Their analysis included these key findings:

  • At least 68 of 350 Obama bundlers for the 2012 election or their spouses have served in the administration, ranging from seats on advisory boards that tackle critical national issues such as economic growth, to ceremonial posts such as serving on the board of the John F. Kennedy Center for the Performing Arts.
  • At least 250 of the bundlers have been cleared to attend a White House event since January 2009. Most have come twice while others are frequent visitors. The events range from policy briefings to coveted invitations to state dinners and music and entertainment nights featuring top-draw performers at the executive mansion.
  • At least 30 of the 2012 bundlers have ties to companies that conduct business with federal agencies or hope to do so. They range from Wall Street investors to green energy, technology and defense firms with multimillion-dollar government contracts.

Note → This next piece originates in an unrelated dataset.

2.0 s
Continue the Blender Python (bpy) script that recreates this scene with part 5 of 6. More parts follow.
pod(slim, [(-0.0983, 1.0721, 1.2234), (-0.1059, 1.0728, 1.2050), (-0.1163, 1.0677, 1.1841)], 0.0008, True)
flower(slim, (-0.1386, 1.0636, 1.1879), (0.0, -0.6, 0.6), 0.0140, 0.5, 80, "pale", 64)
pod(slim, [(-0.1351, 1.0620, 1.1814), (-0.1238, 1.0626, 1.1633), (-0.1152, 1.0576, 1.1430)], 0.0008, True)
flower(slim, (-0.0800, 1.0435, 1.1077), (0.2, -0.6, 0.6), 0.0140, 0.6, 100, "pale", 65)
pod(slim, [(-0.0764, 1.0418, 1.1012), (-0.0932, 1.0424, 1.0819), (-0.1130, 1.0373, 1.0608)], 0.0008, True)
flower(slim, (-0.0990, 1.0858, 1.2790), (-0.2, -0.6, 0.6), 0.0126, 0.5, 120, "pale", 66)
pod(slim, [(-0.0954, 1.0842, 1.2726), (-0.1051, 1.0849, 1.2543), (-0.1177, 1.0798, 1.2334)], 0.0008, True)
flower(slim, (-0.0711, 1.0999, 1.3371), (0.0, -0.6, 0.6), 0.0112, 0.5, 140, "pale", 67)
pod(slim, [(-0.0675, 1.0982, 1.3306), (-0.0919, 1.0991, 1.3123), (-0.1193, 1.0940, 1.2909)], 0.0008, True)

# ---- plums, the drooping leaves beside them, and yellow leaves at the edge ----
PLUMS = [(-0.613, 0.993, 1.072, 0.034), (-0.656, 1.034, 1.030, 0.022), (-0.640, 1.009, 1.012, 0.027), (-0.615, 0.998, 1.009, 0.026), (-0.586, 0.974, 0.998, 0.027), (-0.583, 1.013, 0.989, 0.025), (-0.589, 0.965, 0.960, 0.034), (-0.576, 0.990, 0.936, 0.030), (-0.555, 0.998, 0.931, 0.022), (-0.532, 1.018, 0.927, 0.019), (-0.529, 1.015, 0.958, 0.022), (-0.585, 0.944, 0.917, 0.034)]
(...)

Out with the Bundlers, In with the Super PACs

In some respects, however, the role of 'campaign bundler' seems outdated in post-Citizens United world of campaign finance. Now, thanks to the Supreme Court's 2010 decision in that case, big contributors and corporations can give unlimited (and undisclosed) funds to so-called 'Super PACs' and these groups may ultimately yield much larger bang for the buck than traditional campaigns.

Politico reported Wednesday that although Obama himself has shunned the existence of Super PACs (even his own), his campaign cannot but enter the murky water of outside groups if it wants to match the firepower of the Super PAC's lining up behind Republican party candidates. Glen Thrush and Kenneth P. Vogel report:

the scorching effectiveness of the pro-Romney PAC attack on Newt Gingrich in Iowa, and the lack of a defense from any super PAC supporting the former speaker, has some of the president’s top campaign officials questioning a clean-hands stance born of principle and circa-2008 political packaging.

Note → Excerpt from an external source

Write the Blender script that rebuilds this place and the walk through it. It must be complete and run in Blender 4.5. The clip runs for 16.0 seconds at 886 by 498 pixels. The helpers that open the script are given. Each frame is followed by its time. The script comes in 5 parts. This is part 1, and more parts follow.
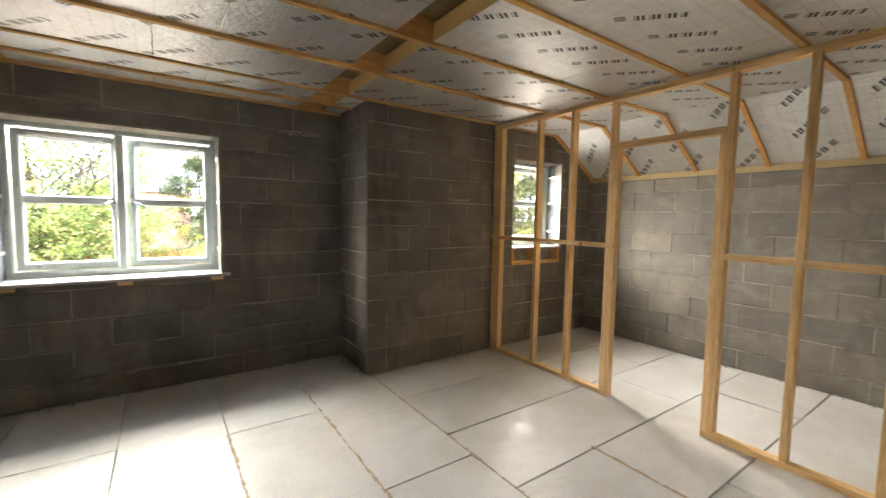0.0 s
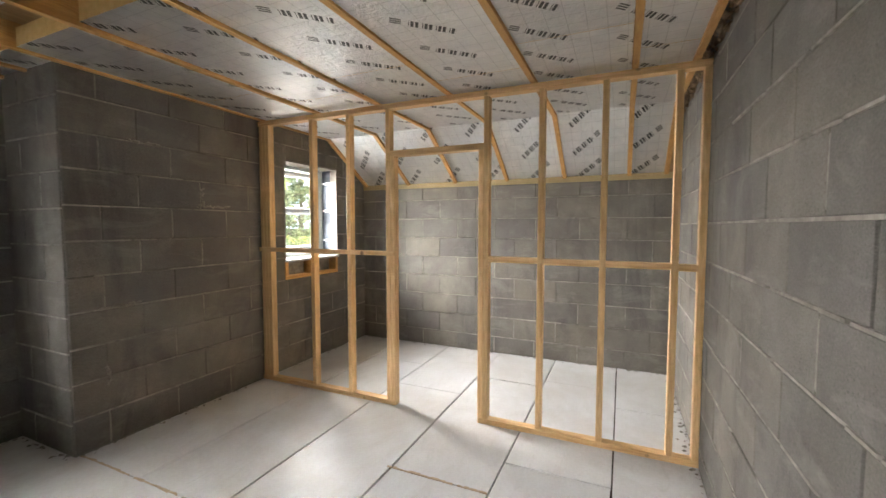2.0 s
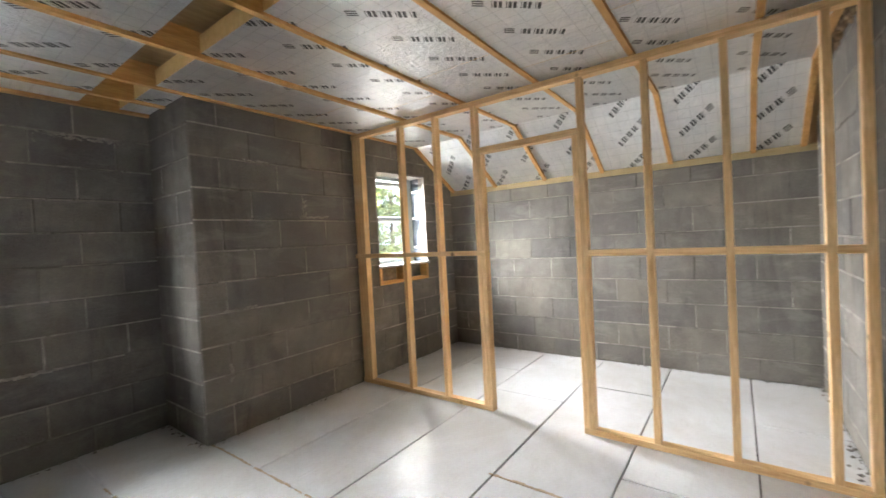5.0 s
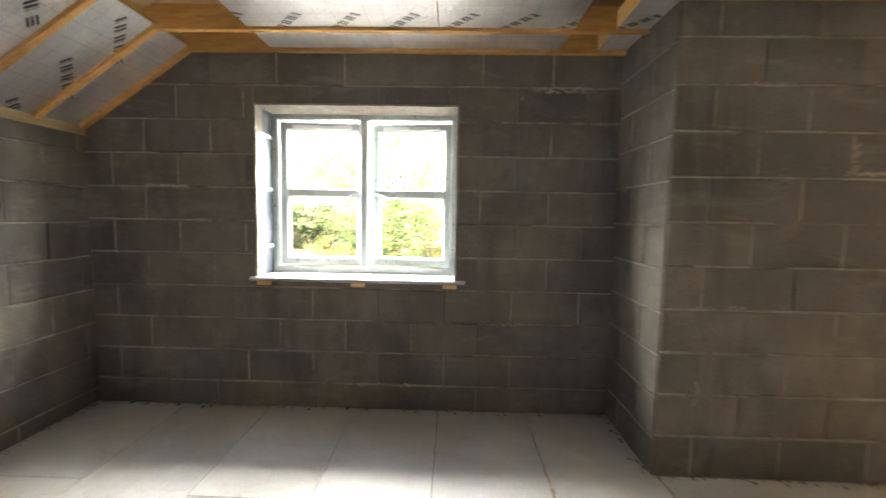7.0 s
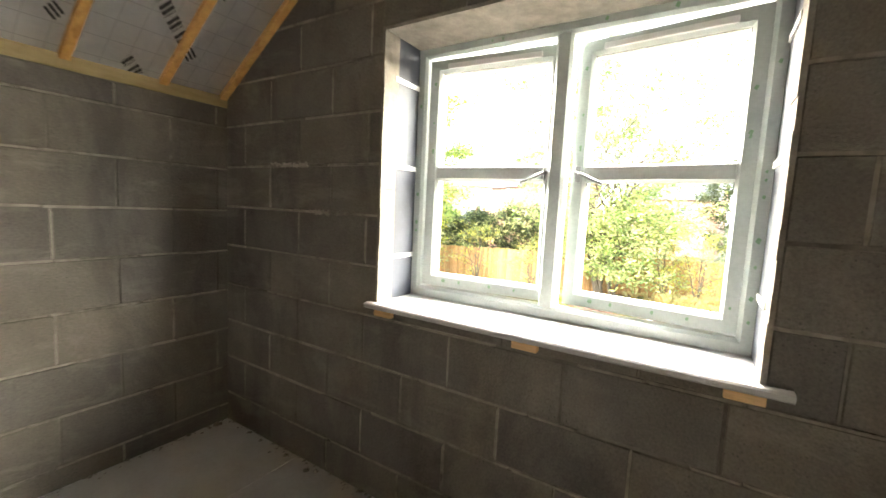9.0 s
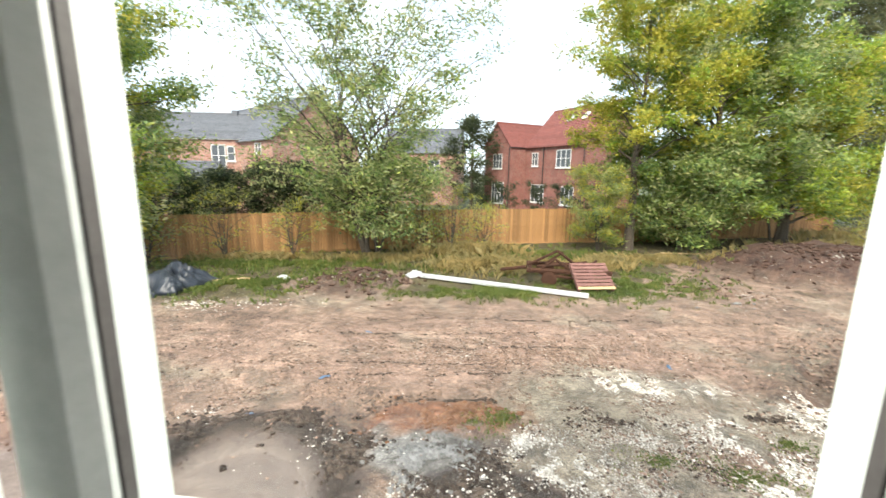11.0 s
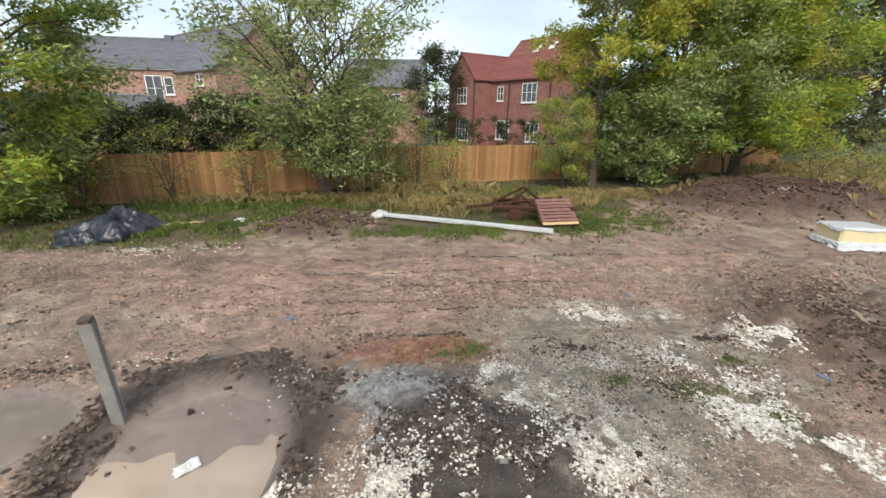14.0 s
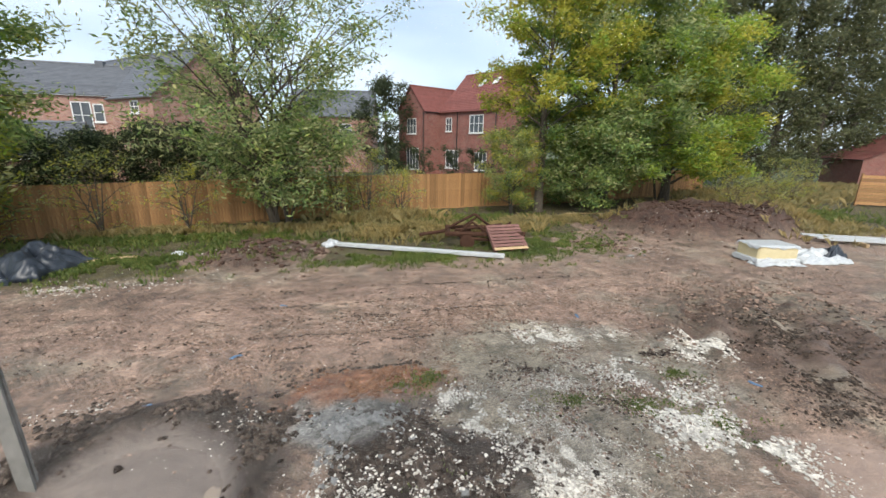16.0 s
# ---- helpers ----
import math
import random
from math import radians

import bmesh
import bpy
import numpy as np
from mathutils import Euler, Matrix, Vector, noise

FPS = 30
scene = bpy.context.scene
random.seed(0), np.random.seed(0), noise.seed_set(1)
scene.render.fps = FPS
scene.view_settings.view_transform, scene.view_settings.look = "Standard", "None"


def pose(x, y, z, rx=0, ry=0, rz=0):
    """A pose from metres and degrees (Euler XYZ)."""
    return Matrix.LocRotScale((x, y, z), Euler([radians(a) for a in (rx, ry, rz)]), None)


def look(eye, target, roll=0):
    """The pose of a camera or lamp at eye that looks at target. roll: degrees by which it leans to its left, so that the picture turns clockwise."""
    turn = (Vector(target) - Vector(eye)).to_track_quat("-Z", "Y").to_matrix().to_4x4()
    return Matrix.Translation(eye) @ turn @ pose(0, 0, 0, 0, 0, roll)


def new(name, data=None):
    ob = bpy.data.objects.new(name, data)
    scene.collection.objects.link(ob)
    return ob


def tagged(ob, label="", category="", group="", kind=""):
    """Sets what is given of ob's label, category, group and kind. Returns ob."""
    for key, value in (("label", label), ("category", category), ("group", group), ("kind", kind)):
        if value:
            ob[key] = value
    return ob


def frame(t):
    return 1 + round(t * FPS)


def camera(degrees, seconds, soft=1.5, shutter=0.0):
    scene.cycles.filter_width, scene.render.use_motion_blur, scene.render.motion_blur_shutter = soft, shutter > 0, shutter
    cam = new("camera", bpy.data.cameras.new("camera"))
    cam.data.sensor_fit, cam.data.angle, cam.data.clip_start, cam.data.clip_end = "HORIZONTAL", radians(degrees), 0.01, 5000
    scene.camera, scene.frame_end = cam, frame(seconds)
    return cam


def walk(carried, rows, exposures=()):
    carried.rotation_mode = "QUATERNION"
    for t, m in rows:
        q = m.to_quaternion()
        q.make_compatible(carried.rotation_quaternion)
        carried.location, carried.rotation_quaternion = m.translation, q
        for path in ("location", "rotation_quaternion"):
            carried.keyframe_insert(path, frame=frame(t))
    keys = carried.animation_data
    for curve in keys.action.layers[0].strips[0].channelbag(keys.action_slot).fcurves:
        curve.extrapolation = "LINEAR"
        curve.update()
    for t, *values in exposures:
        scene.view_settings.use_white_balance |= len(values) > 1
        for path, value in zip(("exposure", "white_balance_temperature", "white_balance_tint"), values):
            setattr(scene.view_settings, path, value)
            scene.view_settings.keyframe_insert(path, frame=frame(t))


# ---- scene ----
# ---- camera and walk ----
cam = camera(95.1, 16.0, shutter=0.3)
# seconds, eye x, y, z, pitch, roll, yaw (to the left of north)
ROWS = [
    (0.0, 0.36, 0.248, 1.443, -4.49, 1.02, -34.86),
    (0.5, 0.434, 0.278, 1.445, -4.21, 1.05, -43.43),
    (1.0, 0.491, 0.353, 1.45, -3.67, 0.86, -52.3),
    (1.5, 0.517, 0.431, 1.456, -3.43, 0.53, -59.7),
    (2.0, 0.53, 0.459, 1.46, -3.26, 0.06, -66.14),
    (2.5, 0.534, 0.451, 1.465, -3.25, -0.32, -70.39),
    (3.0, 0.559, 0.431, 1.47, -2.99, -0.63, -72.35),
    (5.5, 0.629, 0.636, 1.344, -1.83, -1.99, -43.13),
    (6.0, 0.734, 0.839, 1.429, -3.06, -0.3, -29.87),
    (6.5, 0.729, 1.15, 1.348, -3.11, 0.58, -15.1),
    (7.0, 0.763, 1.478, 1.372, -4.75, 1.02, 1.37),
    (7.5, 0.802, 1.757, 1.367, -4.76, 1.42, 17.25),
    (8.0, 0.715, 2.065, 1.332, -5.05, 2.02, 29.0),
    (8.5, 0.644, 2.468, 1.337, -4.9, 2.83, 32.69),
    (9.0, 0.592, 2.867, 1.356, -5.65, 2.82, 31.71),
    (9.5, 0.479, 3.295, 1.339, -5.3, 2.31, 24.11),
    (10.0, 0.475, 3.72, 1.36, -7.0, 1.4, 16.2),
    (10.2, 0.461, 3.886, 1.37, -7.85, 1.21, 12.6),
    (12.3, 0.42, 4.47, 1.2, -14.4, 1.0, -10.3),
    (12.5, 0.42, 4.47, 1.2, -15.13, 1.0, -10.0),
    (13.0, 0.42, 4.47, 1.2, -17.05, 0.99, -8.39),
    (13.5, 0.42, 4.47, 1.2, -18.34, 0.88, -6.51),
    (14.0, 0.42, 4.47, 1.2, -18.87, 0.82, -5.53),
    (14.5, 0.42, 4.47, 1.2, -18.64, 0.88, -6.05),
    (15.0, 0.42, 4.47, 1.2, -17.63, 1.01, -7.81),
    (15.5, 0.42, 4.47, 1.2, -16.37, 1.04, -9.93),
    (16.0, 0.42, 4.47, 1.2, -14.91, 1.09, -12.3),
]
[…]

“I don’t think the president is just ambivalent about his super PAC. He’s flat-out opposed to it,” said former South Carolina Democratic Chairman Dick Harpootlian, a member of the Obama campaign’s national finance committee who has raised more than $200,000 for the president’s Chicago-based campaign so far this cycle.

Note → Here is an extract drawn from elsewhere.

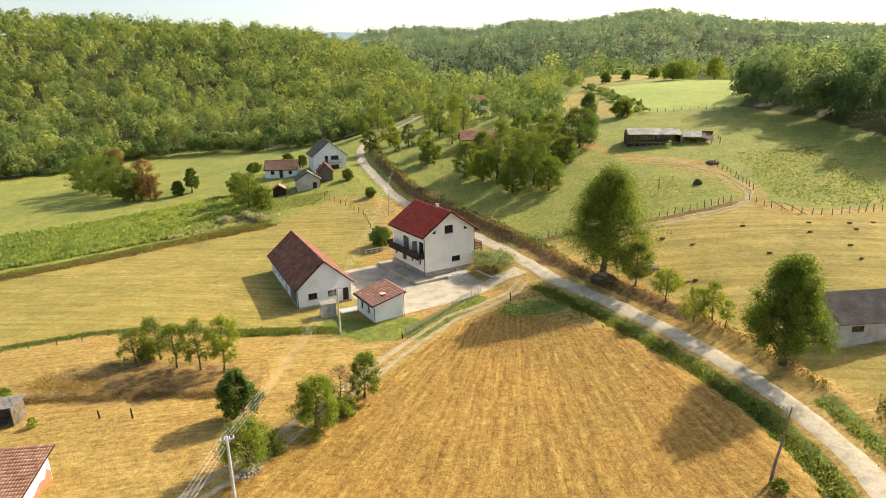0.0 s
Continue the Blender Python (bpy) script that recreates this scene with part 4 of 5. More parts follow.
def cattle_shed():
    """A long open-fronted shed under patched metal sheets, its far end half collapsed."""
    ax, ay, bx, by = 43.8, 139.5, 56.5, 131.0
    turn = math.degrees(math.atan2(by - ay, bx - ax))
    L = math.hypot(bx - ax, by - ay)
    z = min(lie(ax, ay), lie(bx, by)) + 0.1
    ob = thing("cattle_shed", pose(ax, ay, z, 0, 0, turn + 25) @ Matrix.Diagonal((1.0, 1.0, 1.2, 1.0)), "long timber cattle shed with patched rusty metal roof", "shed")
    L = 12.0
    for x in np.arange(0, L + 0.1, 1.5):
        for y, hh in ((0, 2.6), (5.5, 2.6)):
            part("post", rod((x, y, -0.6), (x + 0.04, y, hh), 0.09, 0.08), M_GREYWOOD, ob)
    for i in range(40):
        x = i * L / 40
        part("plank", box(x, x + 0.27, 5.5, 5.54, -0.4, 2.5 - 0.1 * (i % 3)), M_GREYWOOD, ob)
    for xe in (0, L):
        for i in range(18):
            y = i * 5.5 / 18
            part("plank", box(xe - 0.02, xe + 0.02, y, y + 0.28, -0.4, 2.2 + 0.1 * (i % 3)), M_DARKWOOD, ob)
    part("rail", box(0, L, -0.05, 0.05, 0.9, 1.05), M_GREYWOOD, ob)
    # dark front planks; much of the row stands in for the shaded interior
    for i in range(34):
        part("plank", box(i * L / 34, i * L / 34 + 0.31, 0.1, 0.14, -0.9, 0.5 + 0.08 * (i % 4)), M_DARKWOOD, ob)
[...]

“I was at the national finance committee in Chicago, and these are the people with these connections, and nobody was talking, even behind the scenes, about writing checks to the super PAC,” Harpootlian said. “That’s a problem. We didn’t make the rules. The president has called out the Supreme Court on Citizens United to their faces. … But it’s the state of play now, and we have to look at what Romney’s PAC did to Newt in Iowa. It’s dangerous. We can’t unilaterally disarm.”

Politico scores points for eliciting the crudest metaphor of the week (so far) regarding Super Pacs. This from former Bill Clinton aide and Democratic pundit-cum-operative operative, Paul Begala:

Super PACs are like guns...In the right hands, a gun is useful, essential for defending your country and perfectly acceptable. In the wrong hands, they kill people. … My goal is to make sure the president doesn’t get outgunned.

The fact is, when it comes to Super PACs, the president may well be outgunned. If the Republican primary season is any indication, the amount of money to be spent in 2012 will achieve historic levels.  According to CNN:

Super PACs, the vehicle of choice for outside group spending in the 2012 presidential election, so far have spent at least $6 million on the upcoming South Carolina Republican presidential primary and more than $26 million overall in an effort to influence the outcome of the race for the White House, according to federal campaign records.